8. After the peanut-broth has simmered for an hour, add 1 cup of rice. After the rice has cooked for about ten minutes, use cooking twine to tie a bouquet of celery leaves and parsley leaves together, and then steep the bouquet in the soup. Sprinkle dried oregano over top.

9. Now taste the soup. Add salt so that it tastes the best it can be. I added about 1 teaspoon. Take the meat out of the pot. Pull the meat off the bones, discard the bones, and put the meat back in soup.

10. Strain the potatoes. Pat them dry with paper towels. Heat a half-inch of oil in a large frying pan on medium high. Line a plate with paper towel. Once oil is hot, fry the potatoes in batches until they're golden brown. Let them cool/dry on the paper towel. (If the oil is smoking, turn the heat down. If the potatoes aren't bubbling when you put them in, turn the heat up). Sprinkle salt on the fried potatoes. 

11. When the rice in the soup is cooked, add the peas. When the peas are cooked, serve the soup in shallow bowls. Garnish each bowl with a mound of fried potatoes in the center of each bowl and fresh herbs all over top. Serve with chunks of baguette and the llajua on the table.

Bulgarian Bean Soup

As Svetla Popova, from Kustenvil, Bulgaria, taught Lindsay Sterling in Portland, Maine. Photos by Lindsay Sterling.

Serves: 6
Cooking time:  30 minutes (using pressure cooker) or 1-2 hours (using regular pot), plus soaking beans overnight
Notes: Svetla says, “Why do you have to put chicken stock in everything?” Good point. This dish goes well with spanikopita for a wonderful vegetarian meal. 

Ingredients

1 1/2 cup dry beans (any kind you like, she used kidney)
1 stalk celery, medium dice
1 medium onion, medium diced
2 carrots, cut into ½-thick rounds
½ green pepper, large dice
1 ½ Tbsp paprika
1 1/2 cups crushed tomatoes
1 Tbsp chopped fresh spearmint
2 cloves garlic, minced
about 2 tsp salt

Instructions (if using pressure cooker)

1. Generously cover beans with boiling water and let soak over night or at least a few hours before cooking.
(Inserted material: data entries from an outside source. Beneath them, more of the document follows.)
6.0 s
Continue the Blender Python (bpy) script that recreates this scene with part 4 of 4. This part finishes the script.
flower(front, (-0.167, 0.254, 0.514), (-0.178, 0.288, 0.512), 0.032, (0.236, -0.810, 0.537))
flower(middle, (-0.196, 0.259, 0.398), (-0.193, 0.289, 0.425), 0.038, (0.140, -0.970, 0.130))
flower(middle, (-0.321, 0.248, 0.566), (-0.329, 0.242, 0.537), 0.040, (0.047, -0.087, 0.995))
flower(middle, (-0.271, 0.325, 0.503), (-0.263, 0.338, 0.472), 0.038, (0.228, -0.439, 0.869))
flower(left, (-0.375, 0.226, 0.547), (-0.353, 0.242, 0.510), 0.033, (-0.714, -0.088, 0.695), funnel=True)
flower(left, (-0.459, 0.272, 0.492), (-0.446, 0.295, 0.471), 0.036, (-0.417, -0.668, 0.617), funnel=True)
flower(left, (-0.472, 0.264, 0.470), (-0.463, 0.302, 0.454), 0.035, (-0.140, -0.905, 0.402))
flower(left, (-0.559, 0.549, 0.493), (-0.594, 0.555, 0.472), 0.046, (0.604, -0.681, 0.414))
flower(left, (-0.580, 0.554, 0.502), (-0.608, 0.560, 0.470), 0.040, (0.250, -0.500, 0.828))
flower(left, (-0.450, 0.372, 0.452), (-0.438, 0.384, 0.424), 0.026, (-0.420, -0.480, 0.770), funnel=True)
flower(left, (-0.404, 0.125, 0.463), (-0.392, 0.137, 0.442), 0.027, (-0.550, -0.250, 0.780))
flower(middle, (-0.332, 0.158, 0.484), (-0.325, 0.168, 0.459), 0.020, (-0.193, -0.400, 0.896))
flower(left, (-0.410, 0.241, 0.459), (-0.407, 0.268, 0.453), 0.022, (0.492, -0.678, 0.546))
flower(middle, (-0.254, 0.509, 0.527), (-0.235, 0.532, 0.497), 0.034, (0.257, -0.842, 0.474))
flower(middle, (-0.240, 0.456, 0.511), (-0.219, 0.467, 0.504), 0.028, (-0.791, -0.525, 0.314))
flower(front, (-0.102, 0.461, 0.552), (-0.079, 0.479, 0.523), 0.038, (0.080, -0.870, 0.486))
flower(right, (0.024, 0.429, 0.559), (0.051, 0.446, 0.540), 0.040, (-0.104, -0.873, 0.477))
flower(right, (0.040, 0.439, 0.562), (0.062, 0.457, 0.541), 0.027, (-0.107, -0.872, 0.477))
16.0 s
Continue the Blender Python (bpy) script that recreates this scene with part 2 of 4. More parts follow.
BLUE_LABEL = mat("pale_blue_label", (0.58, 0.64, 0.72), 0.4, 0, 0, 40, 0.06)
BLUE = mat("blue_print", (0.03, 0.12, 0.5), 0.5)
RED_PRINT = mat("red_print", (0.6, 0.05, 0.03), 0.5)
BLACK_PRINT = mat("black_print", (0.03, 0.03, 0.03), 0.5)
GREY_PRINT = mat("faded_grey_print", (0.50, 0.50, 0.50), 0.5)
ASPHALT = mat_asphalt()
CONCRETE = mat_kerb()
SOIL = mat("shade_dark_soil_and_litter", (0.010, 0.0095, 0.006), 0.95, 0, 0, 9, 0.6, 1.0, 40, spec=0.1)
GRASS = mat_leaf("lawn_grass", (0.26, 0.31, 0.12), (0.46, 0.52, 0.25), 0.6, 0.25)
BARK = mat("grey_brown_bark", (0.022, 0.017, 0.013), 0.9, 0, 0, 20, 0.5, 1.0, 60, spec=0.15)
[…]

2. Strain beans, and put into pressure cooker on high with 5 cups water, onion, carrot, green pepper, celery, and paprika. Once safety valve hisses on the pressure cooker turn down heat to medium-low and cook for 20 minutes. If using a regular pot, it could take anywhere from 50 minutes to 2 hours to soften the beans, depending on how old they are.

3. Then put whole pot in clean sink, run cool water over pot until it stops hissing, and open it up to add tomato and salt to taste. Simmer to incorporate, 5 minutes. Turn off heat and add fresh mint and garlic before serving.

Instructions (if using regular soup pot) 

1. Generously cover beans with boiling water and let soak over night or at least a few hours before cooking. 

2. Strain beans, and put into large pot with 6 cups water and paprika. Once boiling, turn down heat to medium-low. Cook for 45 minutes. Add onion, carrot, green pepper, celery and continue cooking until beans and veggies are soft, 15-60 minutes depending on the age and type of beans.

3. When beans are soft, add tomato and salt to taste. Simmer to incorporate, 5 minutes. Turn off heat. Add fresh mint and garlic before serving.